(Scene script records)
---*---

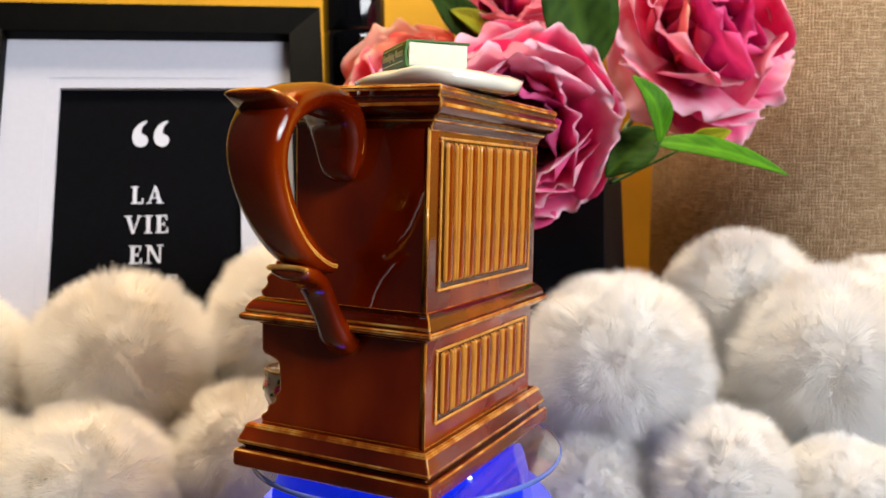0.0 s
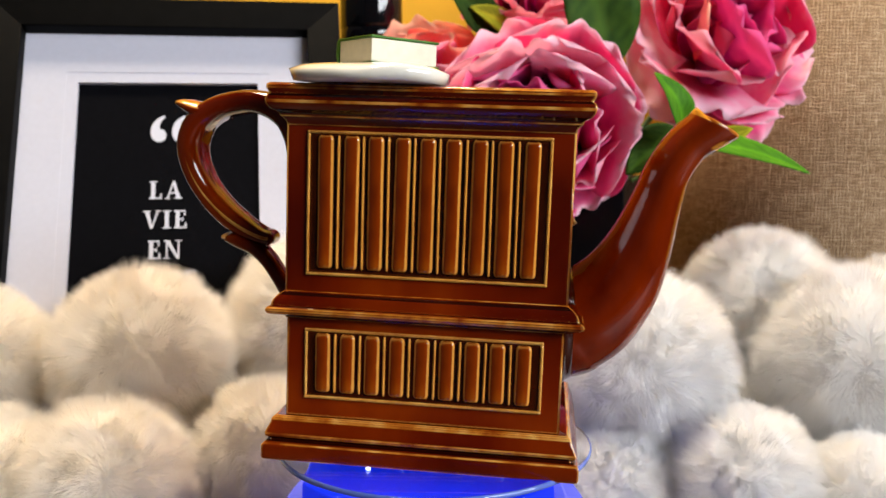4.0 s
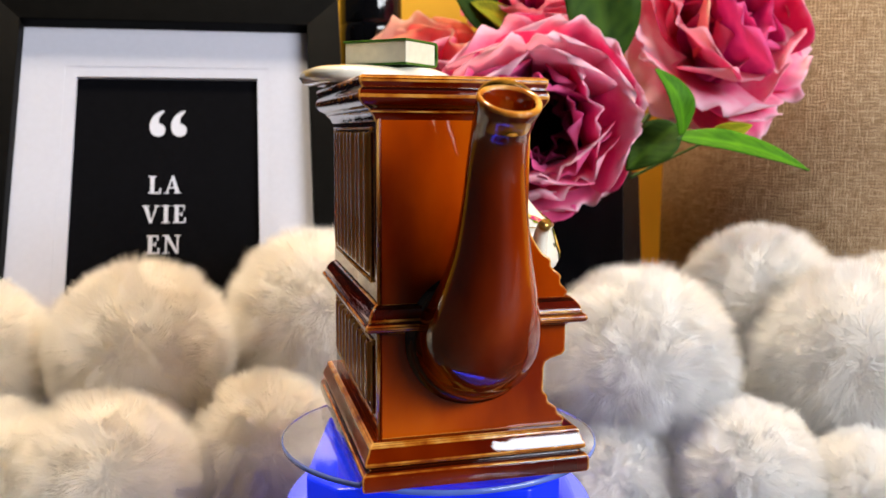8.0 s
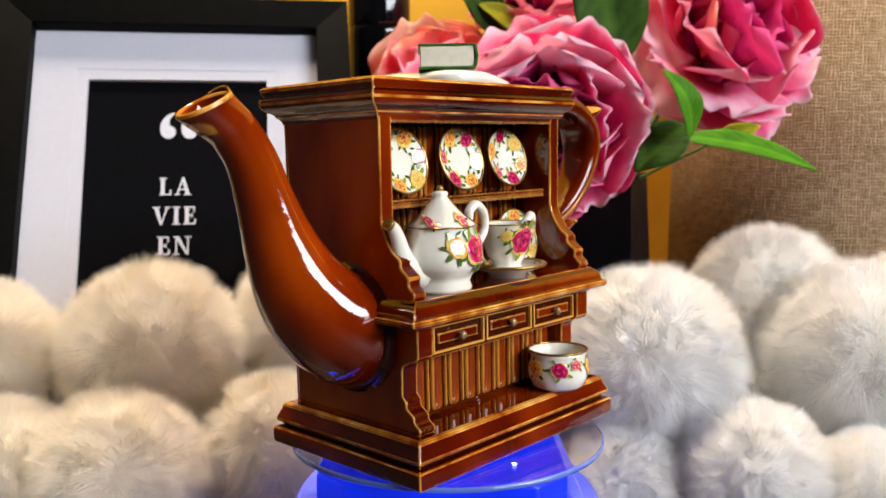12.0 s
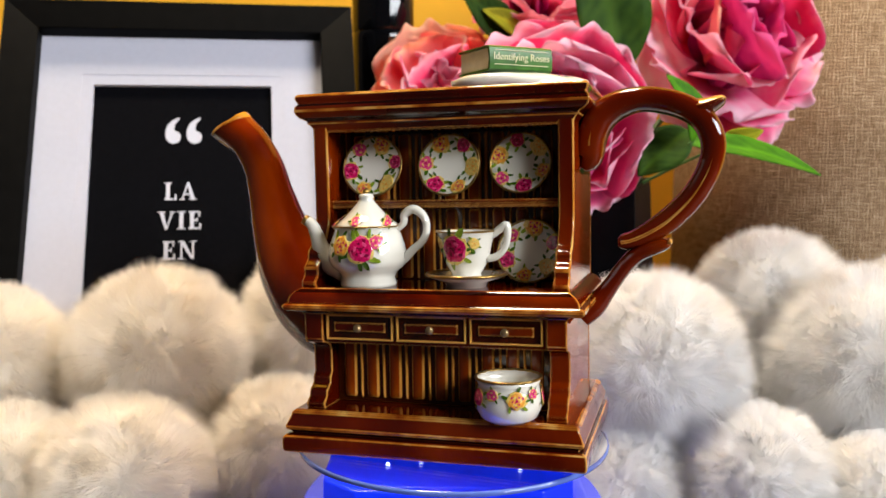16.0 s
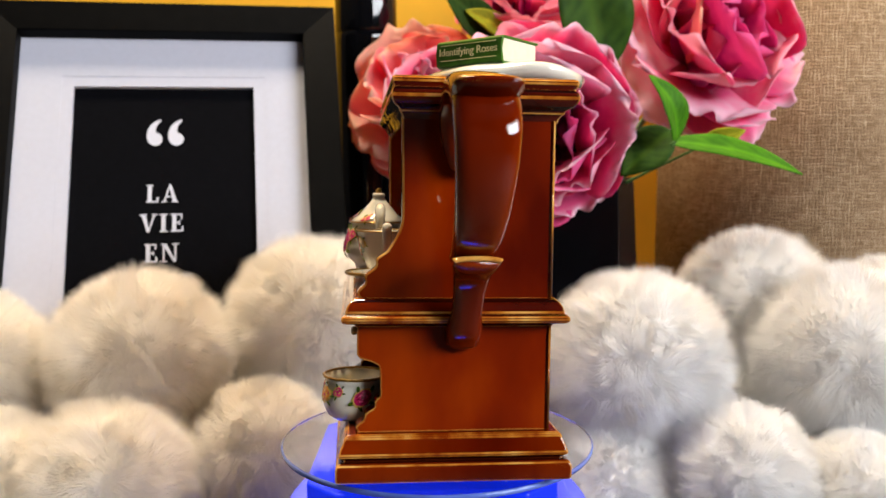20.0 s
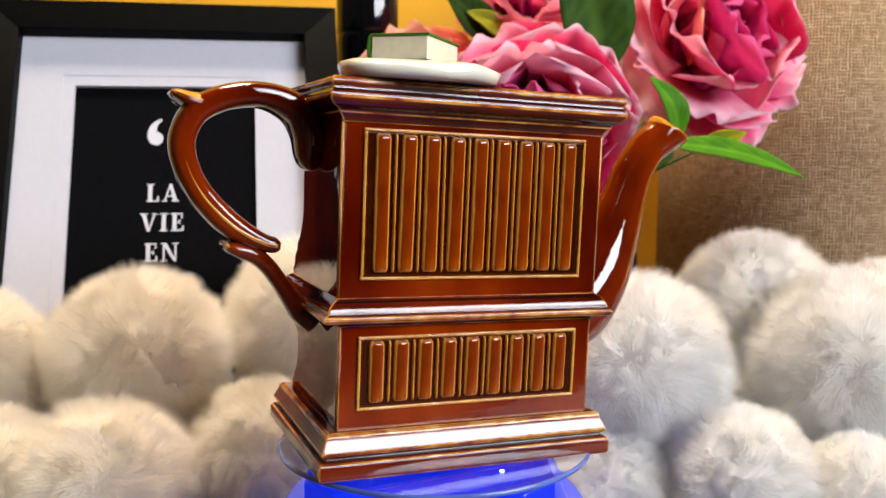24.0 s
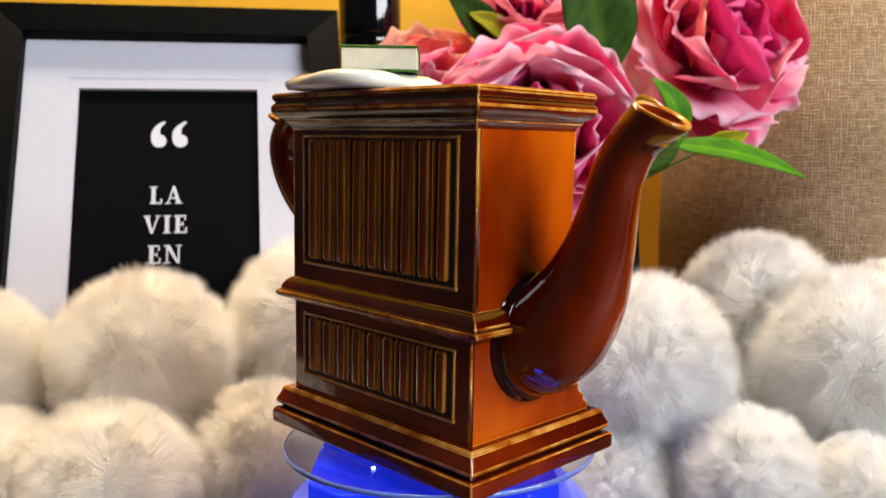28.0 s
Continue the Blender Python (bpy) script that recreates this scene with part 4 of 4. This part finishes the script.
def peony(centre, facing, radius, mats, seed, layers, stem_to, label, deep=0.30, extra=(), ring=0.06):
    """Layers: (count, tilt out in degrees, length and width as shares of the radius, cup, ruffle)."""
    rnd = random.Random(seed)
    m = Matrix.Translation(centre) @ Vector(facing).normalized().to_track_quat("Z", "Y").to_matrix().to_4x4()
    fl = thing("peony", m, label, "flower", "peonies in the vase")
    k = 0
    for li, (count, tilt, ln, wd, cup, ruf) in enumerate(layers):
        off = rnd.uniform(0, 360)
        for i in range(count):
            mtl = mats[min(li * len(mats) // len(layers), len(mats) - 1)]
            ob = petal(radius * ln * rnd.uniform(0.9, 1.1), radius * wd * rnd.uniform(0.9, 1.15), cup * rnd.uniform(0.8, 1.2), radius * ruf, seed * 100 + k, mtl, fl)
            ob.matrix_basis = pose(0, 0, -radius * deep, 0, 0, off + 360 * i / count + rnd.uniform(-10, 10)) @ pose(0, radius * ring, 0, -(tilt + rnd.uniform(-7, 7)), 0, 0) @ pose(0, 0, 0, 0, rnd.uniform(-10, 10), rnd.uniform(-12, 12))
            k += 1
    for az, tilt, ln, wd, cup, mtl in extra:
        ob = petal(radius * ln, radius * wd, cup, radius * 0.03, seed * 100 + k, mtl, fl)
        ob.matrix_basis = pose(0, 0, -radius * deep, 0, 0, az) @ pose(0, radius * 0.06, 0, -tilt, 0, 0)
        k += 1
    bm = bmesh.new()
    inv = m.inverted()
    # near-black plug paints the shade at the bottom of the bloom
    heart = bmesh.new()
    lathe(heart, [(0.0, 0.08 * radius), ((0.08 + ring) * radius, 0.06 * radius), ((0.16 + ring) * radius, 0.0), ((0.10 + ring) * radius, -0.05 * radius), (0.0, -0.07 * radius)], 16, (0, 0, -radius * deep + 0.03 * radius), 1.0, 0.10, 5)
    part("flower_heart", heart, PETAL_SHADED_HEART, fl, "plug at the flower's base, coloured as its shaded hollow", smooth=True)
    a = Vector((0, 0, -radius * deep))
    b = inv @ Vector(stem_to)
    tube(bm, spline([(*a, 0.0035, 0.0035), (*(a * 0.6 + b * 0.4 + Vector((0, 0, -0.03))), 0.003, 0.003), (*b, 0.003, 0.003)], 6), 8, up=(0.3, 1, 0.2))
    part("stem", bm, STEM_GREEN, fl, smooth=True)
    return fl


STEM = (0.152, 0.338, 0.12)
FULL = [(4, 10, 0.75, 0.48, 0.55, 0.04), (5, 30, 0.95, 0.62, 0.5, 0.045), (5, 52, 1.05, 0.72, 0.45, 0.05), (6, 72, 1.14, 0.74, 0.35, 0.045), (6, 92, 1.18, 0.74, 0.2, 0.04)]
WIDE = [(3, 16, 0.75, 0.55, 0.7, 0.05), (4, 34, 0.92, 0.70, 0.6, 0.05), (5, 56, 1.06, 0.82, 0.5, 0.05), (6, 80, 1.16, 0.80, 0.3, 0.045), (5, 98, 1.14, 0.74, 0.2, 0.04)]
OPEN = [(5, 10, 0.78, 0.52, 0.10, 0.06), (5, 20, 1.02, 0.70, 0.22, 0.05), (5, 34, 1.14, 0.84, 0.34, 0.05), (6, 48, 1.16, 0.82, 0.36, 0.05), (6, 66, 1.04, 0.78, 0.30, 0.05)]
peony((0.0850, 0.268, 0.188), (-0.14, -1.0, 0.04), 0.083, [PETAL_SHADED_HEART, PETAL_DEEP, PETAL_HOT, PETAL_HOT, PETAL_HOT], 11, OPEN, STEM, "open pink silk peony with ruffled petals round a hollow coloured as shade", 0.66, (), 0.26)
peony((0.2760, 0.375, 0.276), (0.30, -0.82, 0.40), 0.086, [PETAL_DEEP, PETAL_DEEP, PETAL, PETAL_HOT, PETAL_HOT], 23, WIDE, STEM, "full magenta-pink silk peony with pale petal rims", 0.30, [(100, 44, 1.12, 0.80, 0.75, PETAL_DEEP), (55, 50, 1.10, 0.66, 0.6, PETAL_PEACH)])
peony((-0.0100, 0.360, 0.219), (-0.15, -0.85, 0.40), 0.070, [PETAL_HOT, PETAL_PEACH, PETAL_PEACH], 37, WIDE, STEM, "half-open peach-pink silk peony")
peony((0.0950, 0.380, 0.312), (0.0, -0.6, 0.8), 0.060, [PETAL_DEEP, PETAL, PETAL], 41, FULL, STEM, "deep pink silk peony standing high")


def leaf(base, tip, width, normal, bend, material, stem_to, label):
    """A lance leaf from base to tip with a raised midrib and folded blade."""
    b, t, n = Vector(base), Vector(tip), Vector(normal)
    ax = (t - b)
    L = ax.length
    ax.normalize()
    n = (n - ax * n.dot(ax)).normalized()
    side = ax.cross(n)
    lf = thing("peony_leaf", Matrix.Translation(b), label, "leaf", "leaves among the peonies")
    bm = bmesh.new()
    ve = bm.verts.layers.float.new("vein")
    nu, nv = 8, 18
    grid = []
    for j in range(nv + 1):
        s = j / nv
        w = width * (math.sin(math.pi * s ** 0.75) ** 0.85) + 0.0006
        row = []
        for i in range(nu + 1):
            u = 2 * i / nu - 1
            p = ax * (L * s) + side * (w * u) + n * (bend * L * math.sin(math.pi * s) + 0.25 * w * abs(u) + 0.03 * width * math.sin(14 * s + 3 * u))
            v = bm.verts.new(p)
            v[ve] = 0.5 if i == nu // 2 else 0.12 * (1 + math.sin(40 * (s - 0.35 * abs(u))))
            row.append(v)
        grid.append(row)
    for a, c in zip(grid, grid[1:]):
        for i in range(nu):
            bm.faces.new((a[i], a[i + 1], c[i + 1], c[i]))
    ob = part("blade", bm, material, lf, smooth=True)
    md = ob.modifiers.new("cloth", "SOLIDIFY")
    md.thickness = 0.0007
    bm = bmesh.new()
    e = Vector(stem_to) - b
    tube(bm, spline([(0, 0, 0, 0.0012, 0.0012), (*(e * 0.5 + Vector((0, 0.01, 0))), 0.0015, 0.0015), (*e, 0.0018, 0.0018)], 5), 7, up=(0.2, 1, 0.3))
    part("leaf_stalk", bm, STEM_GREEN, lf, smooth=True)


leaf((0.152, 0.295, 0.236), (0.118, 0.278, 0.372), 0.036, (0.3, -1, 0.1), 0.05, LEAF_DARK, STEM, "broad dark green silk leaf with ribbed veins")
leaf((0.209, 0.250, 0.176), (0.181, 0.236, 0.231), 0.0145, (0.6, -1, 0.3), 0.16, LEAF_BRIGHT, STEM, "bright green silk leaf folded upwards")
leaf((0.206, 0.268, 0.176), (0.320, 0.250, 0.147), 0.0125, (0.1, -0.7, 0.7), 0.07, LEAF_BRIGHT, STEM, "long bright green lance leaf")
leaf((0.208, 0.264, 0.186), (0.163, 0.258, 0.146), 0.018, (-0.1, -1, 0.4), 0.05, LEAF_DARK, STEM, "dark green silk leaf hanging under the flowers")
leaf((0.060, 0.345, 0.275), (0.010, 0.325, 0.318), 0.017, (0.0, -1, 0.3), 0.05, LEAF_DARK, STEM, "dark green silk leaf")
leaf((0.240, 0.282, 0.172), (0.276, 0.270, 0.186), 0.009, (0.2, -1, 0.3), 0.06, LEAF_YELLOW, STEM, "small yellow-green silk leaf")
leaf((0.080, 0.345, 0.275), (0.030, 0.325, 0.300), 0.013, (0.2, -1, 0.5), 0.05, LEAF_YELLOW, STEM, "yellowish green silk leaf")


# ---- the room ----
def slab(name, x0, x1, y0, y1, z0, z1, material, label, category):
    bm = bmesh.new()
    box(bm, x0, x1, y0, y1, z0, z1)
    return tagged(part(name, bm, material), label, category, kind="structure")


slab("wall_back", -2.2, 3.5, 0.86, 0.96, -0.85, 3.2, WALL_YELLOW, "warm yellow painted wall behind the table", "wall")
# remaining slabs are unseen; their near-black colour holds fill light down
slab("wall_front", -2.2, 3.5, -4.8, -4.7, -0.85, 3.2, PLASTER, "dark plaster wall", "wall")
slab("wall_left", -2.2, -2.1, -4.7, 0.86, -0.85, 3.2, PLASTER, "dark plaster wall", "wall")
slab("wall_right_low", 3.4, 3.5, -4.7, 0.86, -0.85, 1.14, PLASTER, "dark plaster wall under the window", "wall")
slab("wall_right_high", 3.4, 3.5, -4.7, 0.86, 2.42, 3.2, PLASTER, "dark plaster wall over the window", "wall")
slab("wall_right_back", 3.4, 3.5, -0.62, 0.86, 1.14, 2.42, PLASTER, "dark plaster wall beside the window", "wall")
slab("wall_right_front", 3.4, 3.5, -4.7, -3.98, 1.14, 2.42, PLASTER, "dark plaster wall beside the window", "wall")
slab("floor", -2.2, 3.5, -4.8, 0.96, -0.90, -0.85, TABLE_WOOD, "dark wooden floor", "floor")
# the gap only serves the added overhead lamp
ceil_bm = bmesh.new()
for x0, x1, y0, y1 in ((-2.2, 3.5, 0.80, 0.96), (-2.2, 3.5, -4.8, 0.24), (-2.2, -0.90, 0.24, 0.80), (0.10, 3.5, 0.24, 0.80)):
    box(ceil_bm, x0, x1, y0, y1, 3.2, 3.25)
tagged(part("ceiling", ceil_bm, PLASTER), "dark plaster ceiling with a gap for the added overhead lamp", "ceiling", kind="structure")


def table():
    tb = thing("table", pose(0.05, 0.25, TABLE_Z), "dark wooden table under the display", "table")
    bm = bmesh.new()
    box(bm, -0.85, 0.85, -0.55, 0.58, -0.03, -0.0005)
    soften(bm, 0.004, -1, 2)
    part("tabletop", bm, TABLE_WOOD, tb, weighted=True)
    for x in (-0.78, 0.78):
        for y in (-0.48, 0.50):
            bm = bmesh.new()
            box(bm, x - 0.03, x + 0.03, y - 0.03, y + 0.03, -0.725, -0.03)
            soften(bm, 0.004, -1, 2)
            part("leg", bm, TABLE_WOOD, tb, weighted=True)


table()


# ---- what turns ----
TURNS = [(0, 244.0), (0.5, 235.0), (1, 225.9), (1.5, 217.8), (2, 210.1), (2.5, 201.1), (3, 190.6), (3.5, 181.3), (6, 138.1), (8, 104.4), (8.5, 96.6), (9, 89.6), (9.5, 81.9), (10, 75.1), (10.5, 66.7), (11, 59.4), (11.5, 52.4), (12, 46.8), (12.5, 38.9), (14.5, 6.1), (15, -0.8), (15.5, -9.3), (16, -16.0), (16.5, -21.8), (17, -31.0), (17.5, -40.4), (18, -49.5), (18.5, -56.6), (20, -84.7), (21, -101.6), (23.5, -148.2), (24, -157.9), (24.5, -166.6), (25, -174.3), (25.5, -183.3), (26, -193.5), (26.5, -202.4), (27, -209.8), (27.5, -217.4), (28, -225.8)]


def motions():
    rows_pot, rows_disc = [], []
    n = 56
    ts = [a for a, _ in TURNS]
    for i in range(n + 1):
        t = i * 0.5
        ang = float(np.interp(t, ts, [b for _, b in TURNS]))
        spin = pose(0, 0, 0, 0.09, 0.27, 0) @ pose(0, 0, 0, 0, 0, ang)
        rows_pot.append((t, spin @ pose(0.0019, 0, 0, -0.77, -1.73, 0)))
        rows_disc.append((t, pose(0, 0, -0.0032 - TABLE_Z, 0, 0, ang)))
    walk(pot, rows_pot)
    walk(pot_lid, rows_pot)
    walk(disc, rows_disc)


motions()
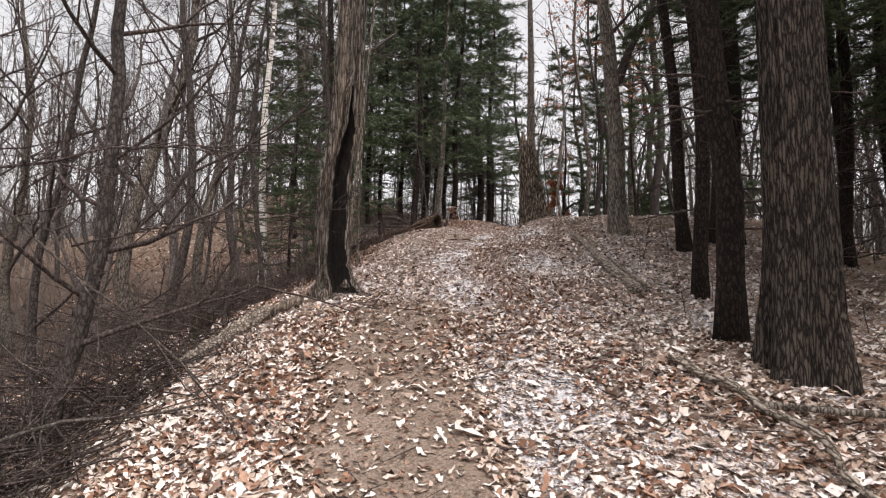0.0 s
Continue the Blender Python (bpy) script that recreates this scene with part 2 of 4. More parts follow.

---*---

SHORT TASK: Say how many lines of the data include the word "Continue". Nothing other than the number should be given.

EXPECTED ANSWER: 2